The Minnesota Twins just completed something nobody saw coming two weeks ago.

A four-game sweep of the Detroit Tigers at Target Field, capped by a 3-1 win on Thursday afternoon that pushed Minnesota to 7-6 on the season.

For a team that opened the year 1-4 and looked like it might be heading toward a long, forgettable summer, the turnaround has been quick and real.

After the series finale, Twins manager Derek Shelton did not hold back his feelings about what his group had accomplished against a divisional rival that entered the year as the favorite to win the American League Central.

"Very proud. I mean, full team effort," Shelton said. "I mean, it was a well-pitched game. It was a well-pitched series...but really proud of our group."

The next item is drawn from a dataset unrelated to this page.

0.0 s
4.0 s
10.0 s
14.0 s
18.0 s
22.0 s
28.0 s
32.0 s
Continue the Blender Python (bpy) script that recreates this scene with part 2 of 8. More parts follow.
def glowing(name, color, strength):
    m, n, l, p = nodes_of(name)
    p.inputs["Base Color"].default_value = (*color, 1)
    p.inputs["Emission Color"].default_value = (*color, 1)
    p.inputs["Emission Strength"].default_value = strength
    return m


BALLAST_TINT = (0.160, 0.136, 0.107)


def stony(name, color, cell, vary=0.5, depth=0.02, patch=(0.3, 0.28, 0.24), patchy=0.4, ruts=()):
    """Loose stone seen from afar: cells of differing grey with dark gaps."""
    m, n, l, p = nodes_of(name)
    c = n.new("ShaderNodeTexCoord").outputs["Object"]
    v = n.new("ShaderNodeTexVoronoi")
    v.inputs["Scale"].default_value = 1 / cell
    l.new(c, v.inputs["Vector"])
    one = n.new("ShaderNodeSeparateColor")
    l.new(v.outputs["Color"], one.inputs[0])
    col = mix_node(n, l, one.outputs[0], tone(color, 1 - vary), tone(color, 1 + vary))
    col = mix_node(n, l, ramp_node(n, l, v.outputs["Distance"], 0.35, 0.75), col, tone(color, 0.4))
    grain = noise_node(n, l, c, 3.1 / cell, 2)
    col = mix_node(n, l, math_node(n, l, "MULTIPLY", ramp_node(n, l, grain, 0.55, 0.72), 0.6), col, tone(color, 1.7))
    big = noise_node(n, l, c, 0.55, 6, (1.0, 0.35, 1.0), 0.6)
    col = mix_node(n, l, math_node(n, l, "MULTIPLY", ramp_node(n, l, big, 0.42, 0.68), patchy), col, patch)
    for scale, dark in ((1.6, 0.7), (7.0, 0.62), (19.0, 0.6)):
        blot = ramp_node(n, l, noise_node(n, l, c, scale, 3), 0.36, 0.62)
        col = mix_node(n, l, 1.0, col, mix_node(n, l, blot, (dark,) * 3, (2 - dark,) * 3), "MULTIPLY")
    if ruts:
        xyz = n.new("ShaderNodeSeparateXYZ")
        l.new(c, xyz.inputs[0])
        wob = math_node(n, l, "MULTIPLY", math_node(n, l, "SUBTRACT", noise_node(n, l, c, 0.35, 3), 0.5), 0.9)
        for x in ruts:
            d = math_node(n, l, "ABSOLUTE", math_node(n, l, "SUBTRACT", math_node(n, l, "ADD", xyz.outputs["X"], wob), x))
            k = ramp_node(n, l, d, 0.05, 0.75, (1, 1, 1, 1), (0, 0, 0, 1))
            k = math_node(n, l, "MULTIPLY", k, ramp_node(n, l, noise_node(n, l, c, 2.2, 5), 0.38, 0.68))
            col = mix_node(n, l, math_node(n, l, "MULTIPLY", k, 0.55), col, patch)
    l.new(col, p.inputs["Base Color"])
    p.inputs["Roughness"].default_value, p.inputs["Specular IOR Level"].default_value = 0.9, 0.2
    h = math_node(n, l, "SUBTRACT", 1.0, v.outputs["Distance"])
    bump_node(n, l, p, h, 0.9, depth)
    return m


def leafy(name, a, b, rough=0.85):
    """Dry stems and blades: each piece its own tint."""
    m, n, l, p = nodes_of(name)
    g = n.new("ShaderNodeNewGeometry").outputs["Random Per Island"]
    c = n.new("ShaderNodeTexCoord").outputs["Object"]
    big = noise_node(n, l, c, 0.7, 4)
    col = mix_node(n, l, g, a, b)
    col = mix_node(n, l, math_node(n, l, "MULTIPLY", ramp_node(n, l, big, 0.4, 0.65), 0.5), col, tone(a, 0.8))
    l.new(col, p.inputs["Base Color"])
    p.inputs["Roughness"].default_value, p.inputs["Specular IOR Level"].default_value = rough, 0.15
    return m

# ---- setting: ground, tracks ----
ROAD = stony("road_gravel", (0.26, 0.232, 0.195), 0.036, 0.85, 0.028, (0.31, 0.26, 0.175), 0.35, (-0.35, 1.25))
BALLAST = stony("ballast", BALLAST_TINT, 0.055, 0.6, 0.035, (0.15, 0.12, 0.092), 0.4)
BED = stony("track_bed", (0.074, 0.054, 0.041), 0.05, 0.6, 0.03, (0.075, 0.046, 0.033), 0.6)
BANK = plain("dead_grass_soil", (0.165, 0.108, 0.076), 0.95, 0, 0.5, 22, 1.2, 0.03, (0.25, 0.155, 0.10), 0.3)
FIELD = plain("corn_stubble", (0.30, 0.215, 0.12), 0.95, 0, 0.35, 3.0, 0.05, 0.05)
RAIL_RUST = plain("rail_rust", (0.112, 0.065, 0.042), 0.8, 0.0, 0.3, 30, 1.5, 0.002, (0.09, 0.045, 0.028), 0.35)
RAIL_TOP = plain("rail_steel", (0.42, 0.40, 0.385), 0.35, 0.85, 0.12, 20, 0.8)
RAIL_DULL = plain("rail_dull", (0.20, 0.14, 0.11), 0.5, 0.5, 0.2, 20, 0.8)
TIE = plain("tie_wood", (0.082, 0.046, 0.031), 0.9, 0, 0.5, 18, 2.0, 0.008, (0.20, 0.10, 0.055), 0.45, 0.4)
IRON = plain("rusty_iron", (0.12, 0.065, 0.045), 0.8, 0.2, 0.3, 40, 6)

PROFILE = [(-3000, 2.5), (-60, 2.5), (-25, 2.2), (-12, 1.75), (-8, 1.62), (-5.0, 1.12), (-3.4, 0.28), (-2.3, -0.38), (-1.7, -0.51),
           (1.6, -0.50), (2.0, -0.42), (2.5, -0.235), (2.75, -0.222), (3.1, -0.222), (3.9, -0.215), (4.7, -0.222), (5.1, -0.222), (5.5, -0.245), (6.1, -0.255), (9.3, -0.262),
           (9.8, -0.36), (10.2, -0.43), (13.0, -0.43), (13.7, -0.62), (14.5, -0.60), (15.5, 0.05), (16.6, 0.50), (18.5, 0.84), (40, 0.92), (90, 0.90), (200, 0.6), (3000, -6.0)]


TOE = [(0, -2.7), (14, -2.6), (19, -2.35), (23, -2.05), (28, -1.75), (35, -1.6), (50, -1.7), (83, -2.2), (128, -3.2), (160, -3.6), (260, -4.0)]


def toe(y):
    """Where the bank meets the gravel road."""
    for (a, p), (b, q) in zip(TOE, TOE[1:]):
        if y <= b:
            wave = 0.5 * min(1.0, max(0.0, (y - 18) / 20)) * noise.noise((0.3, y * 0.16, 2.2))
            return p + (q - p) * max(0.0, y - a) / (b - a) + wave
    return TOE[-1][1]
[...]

Pitching Carried the Sweep

Shelton was not exaggerating about the pitching.

The Twins' staff was dominant across all four games, and the series showed what Minnesota is capable of when the whole roster contributes. J

oe Ryan set the tone in Game 1 with a gutsy effort in a 7-3 win, battling through a 39-pitch fourth inning before settling down and finishing strong.

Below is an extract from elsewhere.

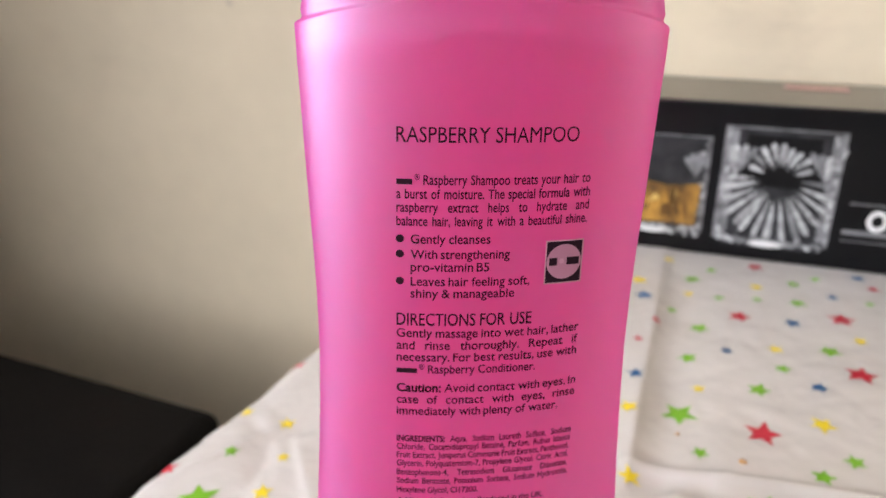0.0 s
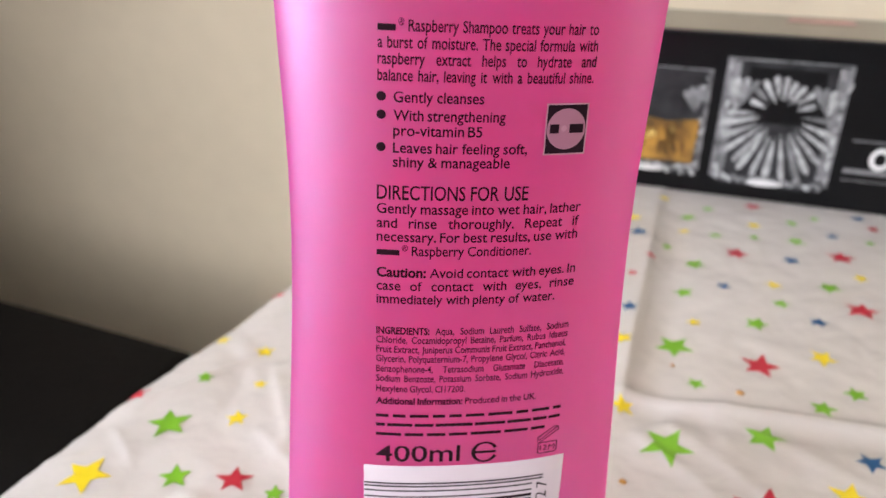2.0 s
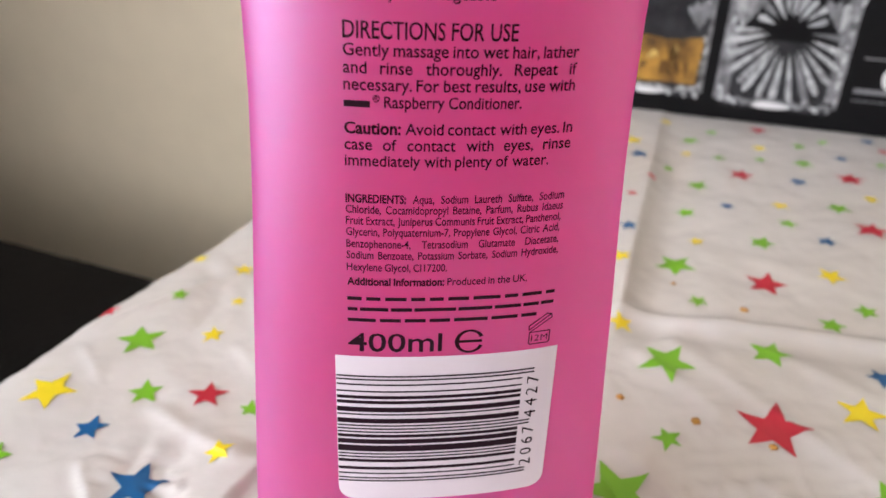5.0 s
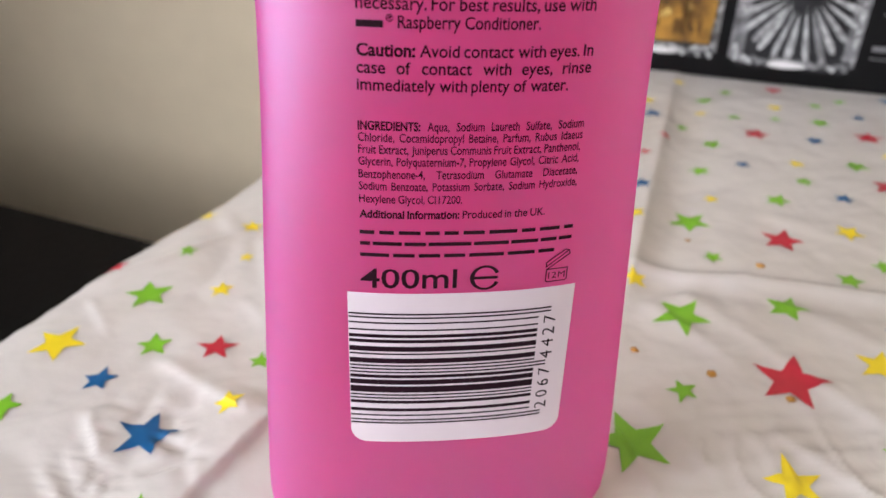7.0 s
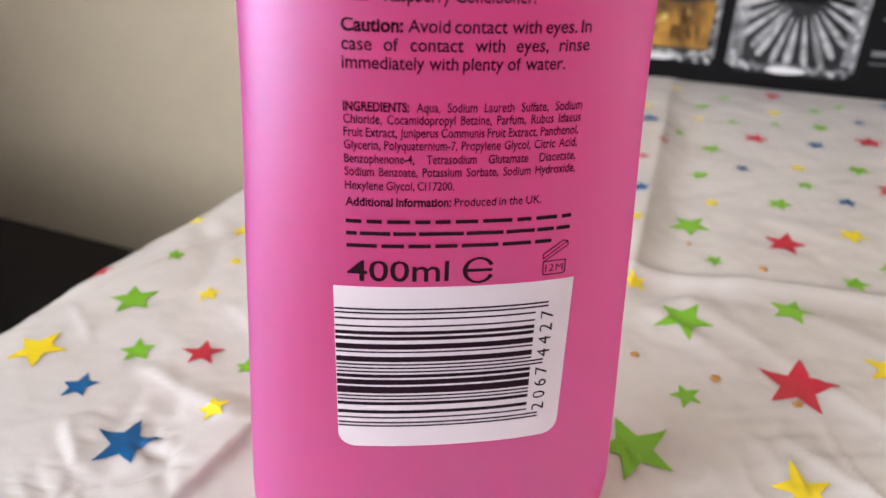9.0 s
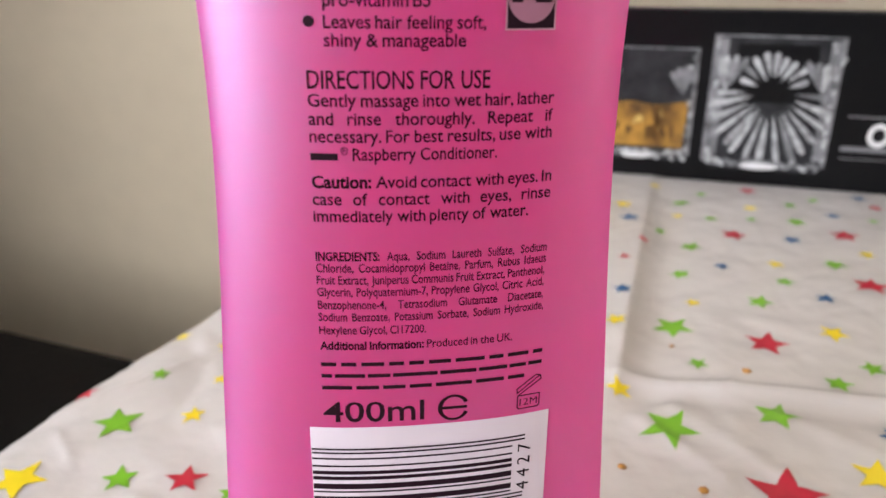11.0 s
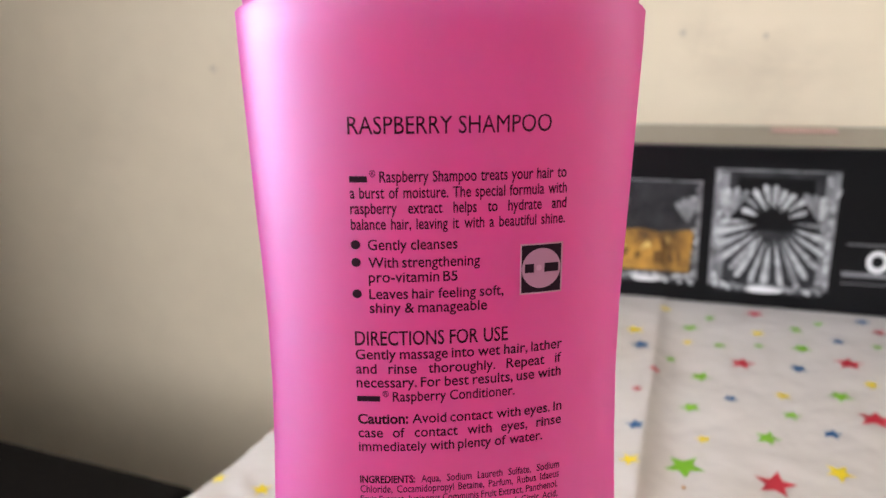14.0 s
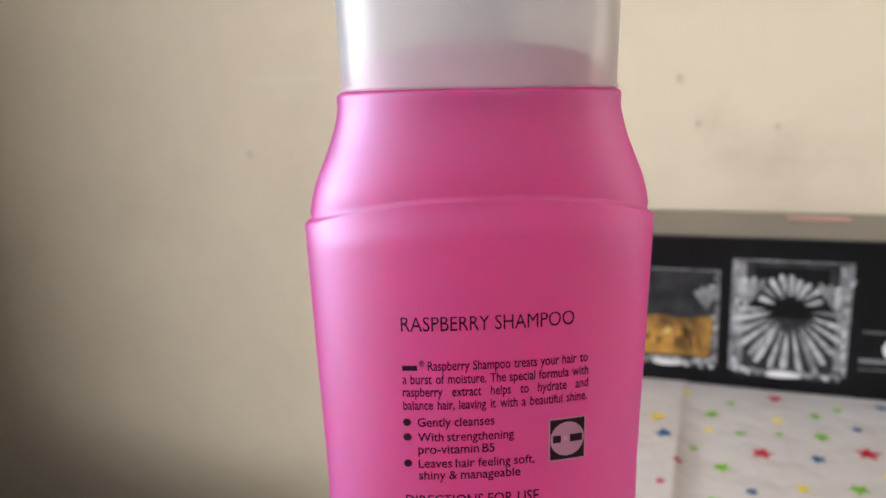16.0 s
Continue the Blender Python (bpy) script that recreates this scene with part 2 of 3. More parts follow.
# unseen block added beside the window to shade the wall behind the bench
SHADE_BLOCK_A, SHADE_BLOCK_B = -0.88, -0.05
structure("wall_breast", box_bm(WALL_L, SHADE_BLOCK_A, SHADE_BLOCK_B, WALL_B, FLOOR, CEIL), UNSEEN_DARK_TAUPE, "unseen dark taupe block beside the window, added to shade the back wall")
structure("wall_back", box_bm(WALL_L, WALL_R, WALL_B, WALL_B + T, FLOOR, CEIL), WALL_PAINT, "cream painted wall with faint scuffs and marks")
RIGHT = ROOM @ pose(WALL_R, 0, 0, 0, 0, -90)
pierced("wall_right", WIN2, RIGHT, -WALL_B - T, -WALL_F)
make_window("window_2", WIN2, RIGHT)


# scuffs on the back wall
def wall_mark(name, a, z, width, height, material, label):
    bm = bmesh.new()
    n = 20
    rim = [bm.verts.new((a + width / 2 * math.cos(k * math.tau / n) * random.uniform(0.8, 1.1), WALL_B - 0.0008, z + height / 2 * math.sin(k * math.tau / n) * random.uniform(0.6, 1.1))) for k in range(n)]
    bm.faces.new(rim)
    ob = link(name, bm, material)
    ob.matrix_world = ROOM
    return tagged(ob, label, "scuff")


MARK_PALE = mat("pale_scuff", (0.80, 0.71, 0.56), 0.7, vary=0.1, scale=60)
MARK_DARK = mat("faint_grey_scuff", (0.71, 0.605, 0.455), 0.8, vary=0.3, scale=90)

# ---- the table ----
EDGE = lambda b: -0.183 - 0.14 * (0.349 - b)  # the table's left edge
FRONT = 0.075  # the table's front edge
table = tagged(root("table", ROOM), "wooden table hidden under a star-patterned plastic cloth", "table")


def slab(z0, z1, inset):
    bm = bmesh.new()
    pts = [(EDGE(FRONT) + inset, FRONT + inset), (0.95 - inset, FRONT + inset), (0.95 - inset, 0.625 - inset), (EDGE(0.625) + inset, 0.625 - inset)]
    low, top = [bm.verts.new((*p, z0)) for p in pts], [bm.verts.new((*p, z1)) for p in pts]
    bm.faces.new(low[::-1])
    bm.faces.new(top)
    for k in range(4):
        bm.faces.new((low[k], low[(k + 1) % 4], top[(k + 1) % 4], top[k]))
    return bm


part("tabletop", slab(-0.032, -0.007, 0.004), WOOD, table)
part("apron", slab(-0.10, -0.033, 0.05), WOOD, table)
for x, y in ((EDGE(0.13) + 0.07, 0.15), (0.87, 0.15), (0.87, 0.55), (EDGE(0.55) + 0.07, 0.55)):
    part("leg", box_bm(x - 0.025, x + 0.025, y - 0.025, y + 0.025, FLOOR, -0.10, 0.004), WOOD, table)


# ---- the cloth: creases, soft wrinkles, overhang ----
def bump1(d, s):
    return math.exp(-((d / s) ** 2))


def crease(x, y, p, q, steep, gentle, fade=0.006):
    """A fold from p to q in millimetres, steep on its right-hand side and gentle on the other, fading at both ends."""
    ux, uy = q[0] - p[0], q[1] - p[1]
    ln = math.hypot(ux, uy)
    ux, uy = ux / ln, uy / ln
    s, d = ((x - p[0]) * ux + (y - p[1]) * uy) / 1000, ((x - p[0]) * uy - (y - p[1]) * ux) / 1000
    if s < -3 * fade or s > ln / 1000 + 3 * fade or abs(d) > 0.06:
        return 0.0
    ends = min(1.0, max(0.0, (s + fade) / fade)) * min(1.0, max(0.0, (ln / 1000 + fade - s) / fade))
    return ends * (math.exp(-d / steep) if d > 0 else math.exp(d / gentle))


# folds of the cloth: start, end, steep side, gentle side, height
FOLDS = [((-74, 230), (-46, 209), 0.0016, 0.016, 0.0016), ((-56, 172), (-36, 207), 0.0016, 0.022, 0.0028), ((-110, 262), (-101, 250), 0.0012, 0.008, 0.0013),
         ((-88, 205), (-81, 193), 0.0008, 0.003, 0.0016), ((-92, 186), (-86, 179), 0.0008, 0.002, 0.0012),
         ((-60, 305), (-46, 262), 0.002, 0.018, 0.0013), ((-128, 262), (-70, 312), 0.002, 0.015, 0.0011), ((-56, 262), (-34, 236), 0.0015, 0.014, 0.0012),
         ((86, 262), (104, 232), 0.004, 0.012, 0.0020), ((98, 268), (148, 190), 0.003, 0.012, 0.0018), ((118, 276), (160, 236), 0.003, 0.010, 0.0012), ((70, 214), (84, 190), 0.003, 0.010, 0.0014),
         ((108, 200), (128, 176), 0.0016, 0.006, 0.0014), ((150, 330), (196, 292), 0.004, 0.014, 0.0007)]


def cloth_height(a, b):
    """Height of the cloth over the table top, in the room's frame."""
    x, y = (a * RU[0] + b * RN[0]) * 1000, (a * RU[1] + b * RN[1]) * 1000
    h = 0.0012 * noise.noise((a * 16, b * 16, 3.1))
    wa, wb = a + 0.008 * noise.noise((a * 30, b * 30, 2.3)), b + 0.008 * noise.noise((a * 30, b * 30, 6.8))
    for f, amp, seed in ((19, 0.0020, 1.3), (43, 0.0011, 5.9), (95, 0.0004, 3.7)):                                    # flat facets between sharp creases
        near = noise.voronoi((wa * f, wb * f, seed))[0]
        h += amp * min(near[1] - near[0], 0.45) * (0.4 + 0.9 * max(0.0, noise.noise((a * 9, b * 9, seed)) + 0.35))
    crush = bump1(math.hypot(x + 70, y - 196) / 1000, 0.020)                                       # crushed patch round the blue star
    if crush > 0.02:
        for f, amp, seed in ((70, 0.0042, 2.2), (140, 0.0030, 6.1)):
            near = noise.voronoi((wa * f, wb * f, seed))[0]
            h += crush * amp * (min(near[1] - near[0], 0.35) - 0.2) * max(0.0, 0.4 + 2.5 * noise.noise((a * 70, b * 70, seed)))
    d = math.hypot(x + 96, y - 158)                                                                # small bowed ripples
    h += 0.00042 * math.sin(d * 1.9 + 0.6 * noise.noise((a * 80, b * 80, 1))) * bump1((d - 25) / 1000, 0.009) * bump1((x + 82) / 1000, 0.014)
    streak = 1 / (1 + math.exp((-0.02 - a) * 120)) / (1 + math.exp((y - 206) / 9))                  # fine pulled streaks
    if streak > 0.02:
        h += streak * (0.0007 * noise.noise((x * 0.028 + y * 0.02, y * 0.24 - x * 0.03, 4.4)) + 0.0010 * max(0.0, 1 - abs(noise.noise((x * 0.075, y * 0.026, 1.9))) / 0.10))
    h *= min(1.0, 0.25 + (a - EDGE(b)) / 0.03)
    for p, q, steep, gentle, amp in FOLDS:
        h += amp * crease(x, y, p, q, steep, gentle)
    soft = 1 / (1 + math.exp((0.295 - b) * 150))
    d = a + 0.0105
    soft *= 0.35 + 0.65 / (1 + math.exp((b - 0.47) * 60))
    h += soft * (0.0042 * math.exp(d / 0.034) if d < 0 else 0.0042 * math.exp(-d / 0.0042) - 0.0014 * bump1(d - 0.012, 0.009))   # fold running to the wall
    side = 1 / (1 + math.exp((-0.012 - a) * 200))
    d = b - (0.300 + 0.105 * (a + 0.0094))
    h += side * (0.0022 * bump1(d, 0.0030) - 0.0012 * bump1(d + 0.010, 0.006))                  # fold across
    return h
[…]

Taj Bradley followed that up on Tuesday by striking out 10 Tigers in 6 1/3 innings while walking nobody in a 4-2 victory, and Bailey Ober turned in five scoreless innings in Wednesday's 8-6 win.

Then came Thursday, when Mick Abel delivered the best start of his young career.

Abel went six scoreless innings on 102 pitches, holding Detroit to just four hits while striking out six.

He entered the game with an 11.05 ERA after two rough outings to start the season, so the turnaround was massive.

Brooks Lee came through with a tiebreaking two-run single in the eighth inning to seal the sweep.

Why the Twins Have Surprised

Before the season started, almost everyone counted Minnesota out, and losing ace Pablo Lopez to Tommy John surgery before Opening Day made things look even bleaker.

But the clubhouse has tuned out the noise from the start, with players openly saying they do not care what projections say about them.

A big reason for the early success has been contributions from up and down the roster.

Byron Buxton has started heating up at the plate after a slow start, collecting three hits in Wednesday's win alone.

Luke Keaschall continues to look like the breakout candidate everyone hoped he would be, and Brooks Lee is growing into his role at shortstop with big moments like Thursday's go-ahead single.

Meanwhile, the Tigers have fallen to 4-9 and have now dropped nine of their last 11 games.

Detroit came into the series with the best batting average with runners in scoring position in all of baseball but went 0-for-11 in those situations in Thursday's finale alone.

That is a rough look for a team that spent big this winter with a franchise-record payroll pushing $400 million.

Minnesota heads to Toronto for a three-game set starting Friday, and the momentum from this sweep could carry them into a stretch where they start turning heads around the league.